(begin)
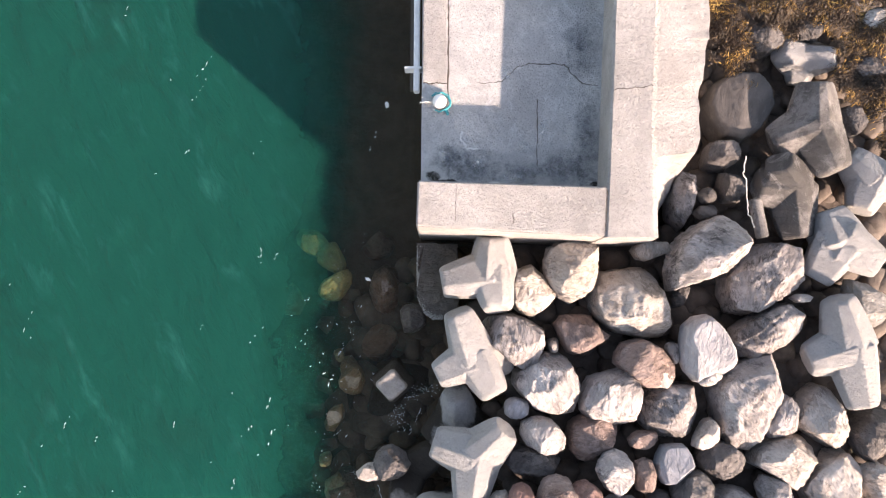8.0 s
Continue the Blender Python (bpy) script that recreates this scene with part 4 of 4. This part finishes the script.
def crack(a, b, z, width, seed, amp=0.03, n=24, dirt=CRACK):
    """A dirt-filled crack or joint line, standing a few millimetres proud."""
    rng = np.random.RandomState(seed + 50)
    pts = wiggle(a, b, n, amp, seed, z)
    verts, polys = [], []
    for i, p in enumerate(pts):
        q, r = pts[min(i + 1, n)], pts[max(i - 1, 0)]
        w = Vector((-(q[1] - r[1]), q[0] - r[0], 0)).normalized() * width * rng.uniform(0.3, 1.0)
        verts += [Vector(p) + w, Vector(p) - w]
        if i:
            polys.append((2 * i - 2, 2 * i - 1, 2 * i + 1, 2 * i))
    return mesh_object("crack", verts, polys, dirt)


quay = bpy.data.objects["quay"]
for a, b, z, w, seed, amp in (
    ((0.72, 11.85), (1.20, 11.87), 1.279, 0.010, 1, 0.015), ((1.20, 11.87), (1.50, 12.15), 1.279, 0.012, 11, 0.015), ((1.50, 12.15), (1.80, 12.27), 1.279, 0.012, 13, 0.012),
    ((1.80, 12.27), (2.53, 12.24), 1.279, 0.016, 2, 0.018), ((2.53, 12.24), (2.95, 11.82), 1.279, 0.018, 3, 0.02), ((2.95, 11.82), (3.25, 11.78), 1.279, 0.012, 14, 0.01),
    ((3.36, 11.40), (4.14, 11.49), 2.424, 0.012, 4, 0.015), ((1.95, 10.05), (1.96, 11.5), 1.279, 0.014, 5, 0.012),
    ((0.08, 11.3), (0.10, 13.9), 1.279, 0.022, 7, 0.01), ((-0.44, 11.83), (0.05, 11.84), 1.279, 0.02, 8, 0.015),
    ((1.33, 8.76), (1.34, 8.95), 2.424, 0.012, 9, 0.01), ((3.15, 8.6), (3.2, 9.4), 2.425, 0.012, 10, 0.005),
    ((0.2, 8.8), (0.22, 9.5), 2.424, 0.006, 12, 0.01),
):
    crack(a, b, z, w, seed, amp).parent = quay
for a, b, w, seed in (((0.35, 10.81), (0.38, 10.58), 0.018, 31), ((0.38, 10.58), (0.52, 10.43), 0.016, 36), ((0.52, 10.43), (0.70, 10.43), 0.018, 32), ((0.6, 9.72), (1.3, 9.70), 0.016, 34), ((2.2, 9.64), (3.2, 9.60), 0.014, 35)):
    crack(a, b, 1.279, w, seed, 0.02, dirt=SALT).parent = quay


def stain_material(name, colour, strength, soft):
    """A soft-edged blotch that thins out towards its ragged rim."""
    s = Mat(name)
    v = s.coords(False)
    tc, mid, dist = s.n("ShaderNodeTexCoord"), s.n("ShaderNodeVectorMath"), s.n("ShaderNodeVectorMath")
    mid.operation, dist.operation = "MULTIPLY_ADD", "LENGTH"
    mid.inputs[1].default_value, mid.inputs[2].default_value = (2, 2, 0), (-1, -1, 0)
    s.link(tc.outputs["Generated"], mid.inputs[0])
    s.link(mid.outputs[0], dist.inputs[0])
    edge = s.math("ADD", dist.outputs["Value"], s.math("MULTIPLY", s.noise(v, 2.6, 8, 0.68, 0.2, 0.8, 0.5), 0.75))
    fade = s.n("ShaderNodeMapRange", From_Min=0.95 - soft, From_Max=0.95, To_Min=strength, To_Max=0.0)
    s.link(edge, fade.inputs["Value"])
    s.link(s.math("MULTIPLY", fade.outputs[0], s.noise(v, 9, 6, 0.7, 0.25, 0.6)), s.b.inputs["Alpha"])
    return s.done(colour, 0.8)


def stain(x, y, rx, ry, z, material, label):
    verts = [(x - rx, y - ry, z), (x + rx, y - ry, z), (x + rx, y + ry, z), (x - rx, y + ry, z)]
    tagged(mesh_object("stain", verts, [(0, 1, 2, 3)], material, quay), label)


DAMP = stain_material("damp_stain", (0.12, 0.135, 0.155), 0.75, 0.55)
BLACK_BLOTCH = stain_material("black_blotch", (0.03, 0.027, 0.022), 0.95, 0.2)
LIME = stain_material("lime_bloom", (0.72, 0.71, 0.69), 0.35, 0.3)
for k, (x, y, rx, ry) in enumerate(((0.65, 10.05, 1.3, 0.75), (0.1, 10.25, 0.75, 0.6), (3.0, 10.7, 0.6, 1.6), (2.6, 10.0, 1.1, 0.8), (1.7, 9.9, 1.2, 0.5), (2.9, 12.6, 0.7, 1.4))):
    stain(x, y, rx, ry, 1.2772 + 0.0003 * k, DAMP, "dark damp stain")
for k, (x, y, rx, ry) in enumerate(((-0.22, 9.86, 0.26, 0.2), (0.05, 9.74, 0.4, 0.1), (3.15, 9.66, 0.2, 0.12))):
    stain(x, y, rx, ry, 1.2792 + 0.0003 * k, BLACK_BLOTCH, "black blotch in the corner")
for k, (x, y, rx, ry) in enumerate(((1.3, 12.05, 0.3, 0.3), (1.37, 9.82, 0.5, 0.2), (-0.05, 10.3, 0.16, 0.3), (1.65, 10.45, 0.3, 0.25), (0.7, 10.15, 0.22, 0.22), (2.1, 10.9, 0.3, 0.4))):
    stain(x, y, rx, ry, 1.2802 + 0.0003 * k, LIME, "pale lime bloom")


def mooring_buoy(x, y, z):
    """A white float tied to the deck's edge with turquoise rope."""
    buoy = new("mooring_buoy")
    buoy.location = (x, y, z)
    bm = bmesh.new()
    bmesh.ops.create_uvsphere(bm, u_segments=24, v_segments=14, radius=0.15)
    for v in bm.verts:
        v.co.z = v.co.z * 0.9 + 0.135
    part("float", bm, PAINT, buoy, "scuffed white float", True)
    rng = np.random.RandomState(3)
    for k in range(3):
        pts = [((0.19 + 0.02 * k + rng.uniform(-0.02, 0.02)) * math.cos(t), (0.19 + rng.uniform(-0.02, 0.03)) * math.sin(t), 0.03 + 0.03 * k) for t in np.linspace(-2.4 + 0.3 * k, 2.0 + 0.2 * k, 20)]
        part("rope_coil", tube(pts, 0.014), ROPE_BLUE if k else ROPE_WHITE, buoy, "turquoise rope coil" if k else "white rope coil", True)
    part("tail", tube([(-0.15, 0.0, 0.05), (-0.27, 0.02, 0.03), (-0.42, 0.0, 0.02)], 0.014), ROPE_WHITE, buoy, "short white rope tail", True)
    part("frayed_end", tube([(0.10, -0.16, 0.04), (0.16, -0.20, 0.03), (0.17, -0.27, 0.02)], 0.03), ROPE_BLUE, buoy, "frayed turquoise rope end", True)
    return tagged(buoy, "white mooring float with turquoise rope lying on the deck", "buoy")


mooring_buoy(-0.10, 11.42, 1.275)


def fender_beam():
    """A pale timber rubbing beam bolted to the quay's sea face, with two brackets."""
    beam = new("rubbing_beam")
    beam.location = (-0.60, 0, 0)
    part("beam", prism([(-0.06, 11.72), (0.07, 11.72), (0.15, 21.0), (0.02, 21.0)], 0.80, 1.10, 0.02), PAINT, beam, "weathered white timber beam")
    part("lower_rail", prism([(-0.15, 11.9), (-0.08, 11.9), (0.0, 21.0), (-0.07, 21.0)], 0.25, 0.38, 0.01), CRACK, beam, "dark lower rail")
    for y in (12.2, 15.2):
        part("bracket", prism([(-0.25, y), (0.12, y), (0.12, y + 0.05), (-0.25, y + 0.05)], 0.72, 1.12, 0.01), PAINT, beam, "pale steel bracket")
    return tagged(beam, "weathered white rubbing beam bolted along the quay face", "fender")


fender_beam()


def rope_line(points, radius, label, seed):
    rng = np.random.RandomState(seed)
    pts = []
    for (a, b) in zip(points, points[1:]):
        for k in range(6):
            c = Vector(a).lerp(Vector(b), k / 6)
            pts.append((c.x + rng.uniform(-0.03, 0.03), c.y, c.z + rng.uniform(-0.01, 0.02)))
    pts.append(points[-1])
    empty = tube(pts, radius)
    me = bpy.data.meshes.new("rope")
    empty.to_mesh(me)
    empty.free()
    me.materials.append(ROPE_WHITE)
    return tagged(new("rope", me), label, "rope")


rope_line([(6.38, 10.28, 1.25), (6.33, 9.92, 1.22), (6.42, 9.55, 1.17), (6.41, 9.1, 1.15), (6.46, 8.75, 1.4)], 0.014, "bleached white rope trailing over dark stones", 2)


def pipe_stub(x, y, z, length, radius, turn):
    bm = bmesh.new()
    bmesh.ops.create_cone(bm, segments=18, radius1=radius, radius2=radius, depth=length, cap_ends=True)
    bmesh.ops.bevel(bm, geom=[e for e in bm.edges if e.calc_face_angle(0) > 1], offset=0.02, segments=2, affect="EDGES")
    me = bpy.data.meshes.new("concrete_post")
    bm.to_mesh(me)
    bm.free()
    me.materials.append(SHADE_CONCRETE)
    ob = new("concrete_post", me)
    ob.matrix_world = pose(x, y, z, 86, 0, turn)
    return tagged(ob, "short round concrete post lying between blocks", "post")


def plastic_scrap(x, y, z, size, seed):
    """A crumpled scrap of white plastic."""
    rng = np.random.RandomState(seed)
    bm = bmesh.new()
    bmesh.ops.create_icosphere(bm, subdivisions=2, radius=size)
    for v in bm.verts:
        k = 1 + 0.5 * noise.noise(v.co / size * 1.6 + Vector((seed, 0, 0)))
        v.co = Vector((v.co.x * 1.3, v.co.y * 0.7, v.co.z * 0.35 + size * 0.1)) * k
    me = bpy.data.meshes.new("plastic_scrap")
    bm.to_mesh(me)
    bm.free()
    me.materials.append(PAINT)
    ob = new("plastic_scrap", me)
    ob.matrix_world = pose(x, y, z, 0, 0, rng.uniform(0, 180))
    return tagged(ob, "small crumpled white plastic scrap floating beside the quay", "litter")


plastic_scrap(-1.31, 11.77, SEA, 0.065, 3)
plastic_scrap(-1.74, 7.74, SEA, 0.05, 8)


# ---- golden wrack on the stones beside the quay ----
def wrack():
    rng = np.random.RandomState(21)
    verts, polys = [], []
    beds = ((5.95, 13.5, 0.22, 0.6, 260), (6.4, 12.7, 0.16, 0.4, 230), (7.0, 13.8, 0.35, 0.25, 200), (7.5, 13.4, 0.3, 0.3, 220), (8.5, 13.6, 0.55, 0.3, 380),
            (9.3, 13.0, 0.5, 0.3, 300), (8.9, 12.1, 0.4, 0.35, 330), (9.5, 11.7, 0.4, 0.4, 330), (9.7, 14.1, 0.6, 0.5, 260), (9.7, 10.6, 0.2, 0.3, 130))
    for bx, by, sx, sy, count in beds:
        spots = [(rng.normal(bx, sx * 0.55), rng.normal(by, sy * 0.55), rng.normal(-1.2, 0.7)) for _ in range(count // 5)]
        for n in range(len(spots) * 48):
            cx_, cy_, comb = spots[n // 48]
            x, y = rng.normal(cx_, 0.085), rng.normal(cy_, 0.085)
            if x < 5.75:
                continue
            z = 0.80 + 0.25 * noise.noise(Vector((x * 1.5, y * 1.5, 2))) + rng.uniform(0, 0.12)
            a, ln, wd = rng.normal(comb, 0.5), rng.uniform(0.05, 0.14), rng.uniform(0.003, 0.008)
            k = len(verts)
            for i in range(4):
                t = i / 3
                aa = a + 0.8 * (t - 0.5) * rng.uniform(-1, 1)
                c = np.array((x + math.cos(aa) * ln * t, y + math.sin(aa) * ln * t, z + 0.10 * math.sin(3.1 * t) * rng.uniform(0.3, 1) - 0.05 * t))
                w = np.array((-math.sin(aa), math.cos(aa), rng.uniform(-0.6, 0.6))) * wd * (1 - 0.6 * abs(t - 0.45))
                verts += [c + w, c - w]
                if i:
                    polys.append((k + 2 * i - 2, k + 2 * i - 1, k + 2 * i + 1, k + 2 * i))
    tagged(mesh_object("bladder_wrack", verts, polys, KELP, smooth=True), "golden brown bladder wrack draped over dark stones", "seaweed", kind="stuff")


wrack()
pipe_stub(6.72, 8.98, 0.95, 0.85, 0.14, 8)


def broken_slab():
    """A broken wet slab beside the quay's corner, its outer edge crusted with pale barnacles."""
    slab = new("concrete_block")
    slab.location = (-0.2, 7.6, 0)
    rim = [(-0.40, 0.90), (-0.41, 0.30), (-0.40, -0.28), (-0.26, -0.62), (-0.06, -0.77), (0.16, -0.76)]
    bm = prism(rim + [(0.50, -0.45), (0.52, 0.30), (0.48, 0.90)], -1.2, 0.30)
    bmesh.ops.subdivide_edges(bm, edges=bm.edges[:], cuts=4, use_grid_fill=True)
    for v in bm.verts:
        v.co += Vector((noise.noise(v.co * 4), noise.noise(v.co * 4 + Vector((9, 0, 0))), 2.2 * noise.noise(v.co * 3))) * 0.04
    part("slab", bm, STONE["w"], slab, "dark wet broken concrete slab")
    rng = np.random.RandomState(17)
    bm = bmesh.new()
    for a_, b_, dense in zip(rim, rim[1:], (60, 60, 55, 70, 45)):
        for _ in range(dense * 3):
            c = Vector(a_).lerp(Vector(b_), rng.rand())
            inward = Vector((-(b_[1] - a_[1]), b_[0] - a_[0])).normalized() * abs(rng.normal(0, 0.035 if a_[1] > 0 else 0.05))
            r, z = rng.uniform(0.004, 0.016), 0.30 + rng.uniform(-0.01, 0.03)
            ring = [bm.verts.new((c.x + inward.x + r * math.cos(t) * rng.uniform(0.7, 1.2), c.y + inward.y + r * math.sin(t), z)) for t in (0, 1.26, 2.51, 3.77, 5.03)]
            tip = bm.verts.new((c.x + inward.x, c.y + inward.y, z + r))
            for i in range(5):
                bm.faces.new((ring[i], ring[(i + 1) % 5], tip))
    part("crust", bm, CRUST, slab, "pale barnacle crust along the edge")
    return tagged(slab, "broken wet concrete slab with a crusted grey rim", "concrete block")


broken_slab()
(end)
SET TASK: Leave out the pictures and repeat the lines from the start of the material through the line with "crack(a, b, 1.279, w, seed, 0.02, dirt=SALT).parent", inclusive.

ANSWER TO THE PROBLEM:
8.0 s
Continue the Blender Python (bpy) script that recreates this scene with part 4 of 4. This part finishes the script.
def crack(a, b, z, width, seed, amp=0.03, n=24, dirt=CRACK):
    """A dirt-filled crack or joint line, standing a few millimetres proud."""
    rng = np.random.RandomState(seed + 50)
    pts = wiggle(a, b, n, amp, seed, z)
    verts, polys = [], []
    for i, p in enumerate(pts):
        q, r = pts[min(i + 1, n)], pts[max(i - 1, 0)]
        w = Vector((-(q[1] - r[1]), q[0] - r[0], 0)).normalized() * width * rng.uniform(0.3, 1.0)
        verts += [Vector(p) + w, Vector(p) - w]
        if i:
            polys.append((2 * i - 2, 2 * i - 1, 2 * i + 1, 2 * i))
    return mesh_object("crack", verts, polys, dirt)


quay = bpy.data.objects["quay"]
for a, b, z, w, seed, amp in (
    ((0.72, 11.85), (1.20, 11.87), 1.279, 0.010, 1, 0.015), ((1.20, 11.87), (1.50, 12.15), 1.279, 0.012, 11, 0.015), ((1.50, 12.15), (1.80, 12.27), 1.279, 0.012, 13, 0.012),
    ((1.80, 12.27), (2.53, 12.24), 1.279, 0.016, 2, 0.018), ((2.53, 12.24), (2.95, 11.82), 1.279, 0.018, 3, 0.02), ((2.95, 11.82), (3.25, 11.78), 1.279, 0.012, 14, 0.01),
    ((3.36, 11.40), (4.14, 11.49), 2.424, 0.012, 4, 0.015), ((1.95, 10.05), (1.96, 11.5), 1.279, 0.014, 5, 0.012),
    ((0.08, 11.3), (0.10, 13.9), 1.279, 0.022, 7, 0.01), ((-0.44, 11.83), (0.05, 11.84), 1.279, 0.02, 8, 0.015),
    ((1.33, 8.76), (1.34, 8.95), 2.424, 0.012, 9, 0.01), ((3.15, 8.6), (3.2, 9.4), 2.425, 0.012, 10, 0.005),
    ((0.2, 8.8), (0.22, 9.5), 2.424, 0.006, 12, 0.01),
):
    crack(a, b, z, w, seed, amp).parent = quay
for a, b, w, seed in (((0.35, 10.81), (0.38, 10.58), 0.018, 31), ((0.38, 10.58), (0.52, 10.43), 0.016, 36), ((0.52, 10.43), (0.70, 10.43), 0.018, 32), ((0.6, 9.72), (1.3, 9.70), 0.016, 34), ((2.2, 9.64), (3.2, 9.60), 0.014, 35)):
    crack(a, b, 1.279, w, seed, 0.02, dirt=SALT).parent = quay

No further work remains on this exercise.